Similar accidental observations are suggested by the well-known experiments with shovelling carried on in the interest of industry, where the shovelling of coal and of pig iron demanded a careful investigation into the best conditions for using the shovel. It was found that it is an unreasonable waste of energy to use the same size and form of tool for lifting the heavy and the light material. With the same size of shovel the iron will make such a heavy load that the energies are exhausted, and the coal will give such a light load that the energies are not sufficiently made use of. It became necessary to determine the ideal load with which the greatest amount of work with the slightest fatigue could be performed, and that demanded a much larger shovel for the light than for the heavy substance. Exactly this situation repeats itself with the spade of the farmer. The conditions are somewhat different, but the principle must be the same. Of course the farmer may use spades of different sizes, but he is far from bringing the product of spade surface and weight to a definite equation. Sometimes he wastes his energies and sometimes he exhausts them.
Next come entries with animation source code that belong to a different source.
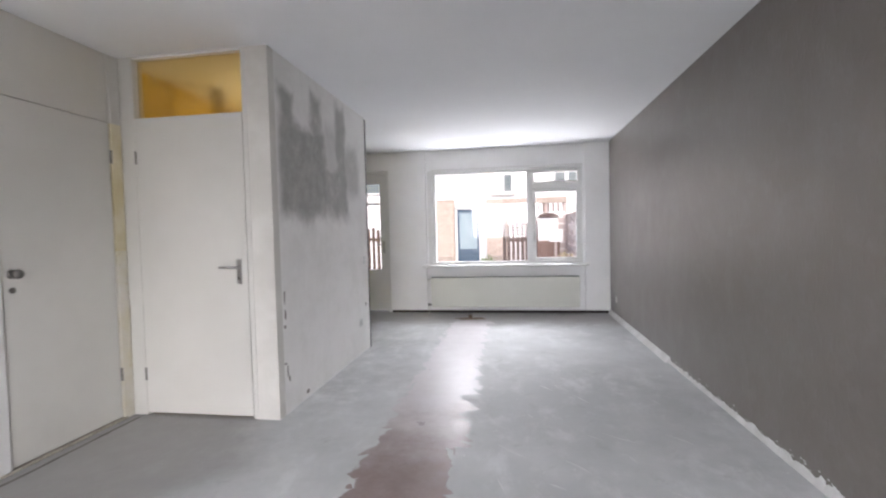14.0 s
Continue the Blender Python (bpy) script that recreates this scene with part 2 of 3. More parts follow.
def stair_material(name, paint, residue, lo, hi, low_edge=True):
    m = Mat(name, 0.65, spec=0.35)
    info = m.t.nodes.new("ShaderNodeObjectInfo").outputs["Random"]
    shift = m.t.nodes.new("ShaderNodeVectorMath")
    m.put(shift.inputs[0], m.coord())
    comb = m.node("ShaderNodeCombineXYZ", X=m.math("MULTIPLY", info, 9.0), Y=m.math("MULTIPLY", info, 5.0))
    m.put(shift.inputs[1], comb.outputs["Vector"])
    at = shift.outputs["Vector"]
    col = m.mix(m.ramp(m.noise(3, 5, 0.7, at=at), 0.35, 0.7), paint, tuple(c * 0.8 for c in paint))
    spots = m.noise(13, 6, 0.72, at=at)
    wide = m.noise(4, 3, 0.6, at=at)
    fac = m.ramp(m.math("ADD", spots, m.math("MULTIPLY", m.math("SUBTRACT", wide, 0.5), 0.7)), lo, hi)
    if low_edge:
        z = m.node("ShaderNodeSeparateXYZ", Vector=m.local()).outputs["Z"]
        ragged = m.math("ADD", z, m.math("MULTIPLY", m.math("SUBTRACT", m.noise(9, 7, 0.78, at=at), 0.5), 0.13))
        fac = m.math("MAXIMUM", m.math("MULTIPLY", fac, 0.75), m.ramp(ragged, 0.002, 0.016, 1.0, 0.0))
        fac = m.math("MAXIMUM", fac, m.ramp(ragged, 0.142, 0.160, 0.0, 0.95))
    col = m.mix(m.ramp(m.noise(8, 7, 0.75, at=at), 0.42, 0.66, 0.0, 0.5), col, (paint[0] * 0.5, paint[1] * 0.46, paint[2] * 0.42))
    m.colour(m.mix(fac, col, residue))
    m.bump(m.math("ADD", m.noise(60, 4, at=at), m.math("MULTIPLY", fac, 0.6)), 0.3, 0.003)
    return m.m


def brick_material(name, a, b):
    m = Mat(name, 0.85, spec=0.2)
    info = m.t.nodes.new("ShaderNodeObjectInfo").outputs["Random"]
    col = m.mix(info, a, b)
    m.colour(m.mix(m.ramp(m.noise(8, 5), 0.4, 0.7, 0.0, 0.5), col, tuple(c * 0.7 for c in a)))
    m.bump(m.noise(70, 3), 0.3, 0.004)
    return m.m


def wood_material(name, a, b, rough=0.6, grain=(30, 2, 30)):
    m = Mat(name, rough, spec=0.4)
    g = m.noise(1.0, 5, 0.65, at=m.scaled(m.coord(), grain), distortion=0.8)
    info = m.t.nodes.new("ShaderNodeObjectInfo").outputs["Random"]
    col = m.mix(m.ramp(g, 0.3, 0.7), a, b)
    m.colour(m.mix(m.math("MULTIPLY", info, 0.35), col, tuple(c * 0.6 for c in a)))
    m.bump(g, 0.2, 0.003)
    return m.m


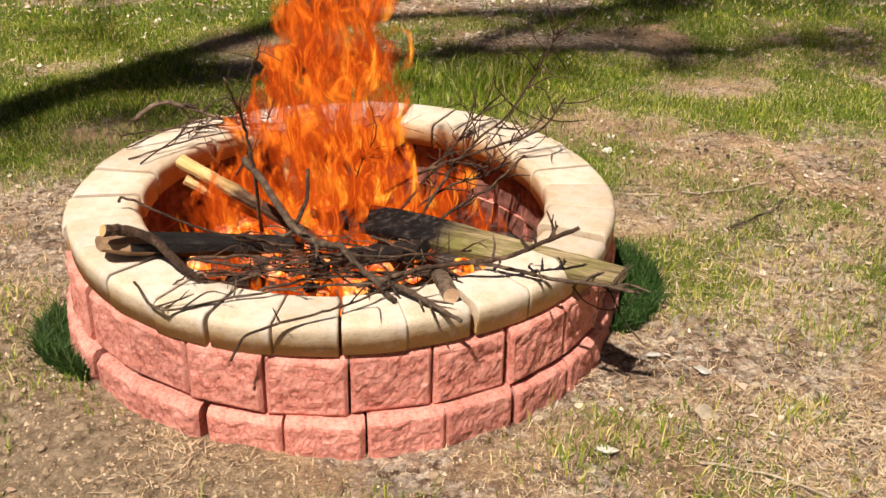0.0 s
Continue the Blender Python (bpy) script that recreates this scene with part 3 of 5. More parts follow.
for i in range(110):
    x, y = _rng.gauss(-0.10, 0.20), _rng.gauss(-0.36, 0.09)
    if math.hypot(x, y) > 0.52:
        continue
    hot = i % 2 == 0
    thing("ember", "glowing orange coal in grey ash" if hot else "black lump of dead charcoal among the coals", "ember", (x, y, _rng.uniform(0.12, 0.24), _rng.uniform(-40, 40), _rng.uniform(-40, 40), _rng.uniform(0, 360)), group="embers in the fire pit", me=lump("ember", _rng.uniform(0.012, 0.034), EMBER if hot else (STONE if i % 16 == 1 else CHAR), _rng, _rng.uniform(0.3, 0.8)))


# ---- wood on the fire ----
def board_mesh(name, length, width, thick, mat, rng, taper=0.0):
    """A rough sawn board along x from 0 to length, with a torn end and slightly uneven edges."""
    n = 22
    verts, faces = [], []
    for i in range(n + 1):
        x = length * i / n
        w0, w1 = rng.uniform(-0.002, 0.002), rng.uniform(-0.002, 0.002)
        torn = rng.uniform(-0.02, 0.01) if i == 0 else 0
        w1 -= width * taper * max(0.0, x / length - 0.35) / 0.65
        for y, z in ((-width / 2 + w0, 0.004), (-width / 2 + 0.004 + w0, 0), (width / 2 - 0.004 + w1, 0), (width / 2 + w1, 0.004),
                     (width / 2 + w1, thick - 0.004), (width / 2 - 0.004 + w1, thick), (-width / 2 + 0.004 + w0, thick), (-width / 2 + w0, thick - 0.004)):
            verts.append((x + torn, y, z + 0.002 * math.sin(x * 9)))
    for i in range(n):
        for s in range(8):
            a, b = i * 8 + s, i * 8 + (s + 1) % 8
            faces.append((a, a + 8, b + 8, b))
    faces.append(tuple(range(8)))
    faces.append(tuple(range(n * 8, n * 8 + 8))[::-1])
    return mesh(name, verts, faces, mat)


def aimed(a, b, roll=0.0):
    """A pose at a whose x axis points to b."""
    a, b = Vector(a), Vector(b)
    return Matrix.Translation(a) @ (b - a).to_track_quat("X", "Z").to_matrix().to_4x4() @ pose(0, 0, 0, roll)


_rng = random.Random(3)
thing("plank", "weathered greenish board burnt black at one end, lying over the rim", "plank", aimed((0.01, 0.06, 0.20), (0.635, -0.60, 0.335), 13), me=board_mesh("plank", 0.905, 0.110, 0.026, BOARD, _rng, 0.45))
thing("plank", "charred black board across the burning branches", "plank", aimed((-0.02, -0.22, 0.20), (0.20, -0.36, 0.29), 5), me=board_mesh("plank", 0.27, 0.06, 0.03, CHAR, _rng))


def log_mesh(name, length, r0, r1, bark, end, rng, sides=14):
    line = [Vector((length * i / 8, 0.004 * math.sin(i * 2.0), 0.004 * math.cos(i * 1.3))) for i in range(9)]
    verts, faces = tube(line, [r0 + (r1 - r0) * i / 8 for i in range(9)], sides, 0.05, rng)
    slots = [0] * (len(faces) - 2) + [1, 1]
    return mesh(name, verts, faces, [bark, end], slots=slots)


def half_log(name, length, r, rng, mats=None):
    """A split log, charred but for its pale end, along x."""
    n = 10
    verts, faces = [], []
    shape = [(-1, 0), (-0.8, 0.35), (-0.3, 0.55), (0.3, 0.5), (0.85, 0.28), (1, -0.1), (0.5, -0.5), (-0.4, -0.45)]
    for i in range(n + 1):
        x = length * i / n
        k = (1 - 0.35 * (i / n) ** 2) * (0.55, 0.8, 0.95)[min(i, 2)]
        for y, z in shape:
            verts.append((x, y * r * k * (1 + 0.06 * rng.uniform(-1, 1)), z * r * k * (1 + 0.06 * rng.uniform(-1, 1))))
    for i in range(n):
        for s in range(8):
            a, b = i * 8 + s, i * 8 + (s + 1) % 8
            faces.append((a, a + 8, b + 8, b))
    slots = [0 if i < 1 or (i < 2 and s % 3) else 1 for i in range(n) for s in range(8)] + [0, 1]
    faces.append(tuple(range(8)))
    faces.append(tuple(range(n * 8, n * 8 + 8))[::-1])
    return mesh(name, verts, faces, mats or [SPLINTER, CHAR], slots=slots)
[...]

But it is not only a question of the size of shovel or spade. The whole position of the body, the position of the hands, the direction of the attention, the rhythm of the movement, the pauses between the successive actions, the optical judgment as to the place where the spade ought to cut the ground, the distribution of energy, the respiration, and many similar parts of the total psychophysical process demand exact analysis if the greatest efficiency is to be reached. Everybody knows what an amount of attention the golf player has to give to every detail of his movement, and yet it would be easier to discover by haphazard methods the best way to handle the golf stick than to use the spade to the best effect.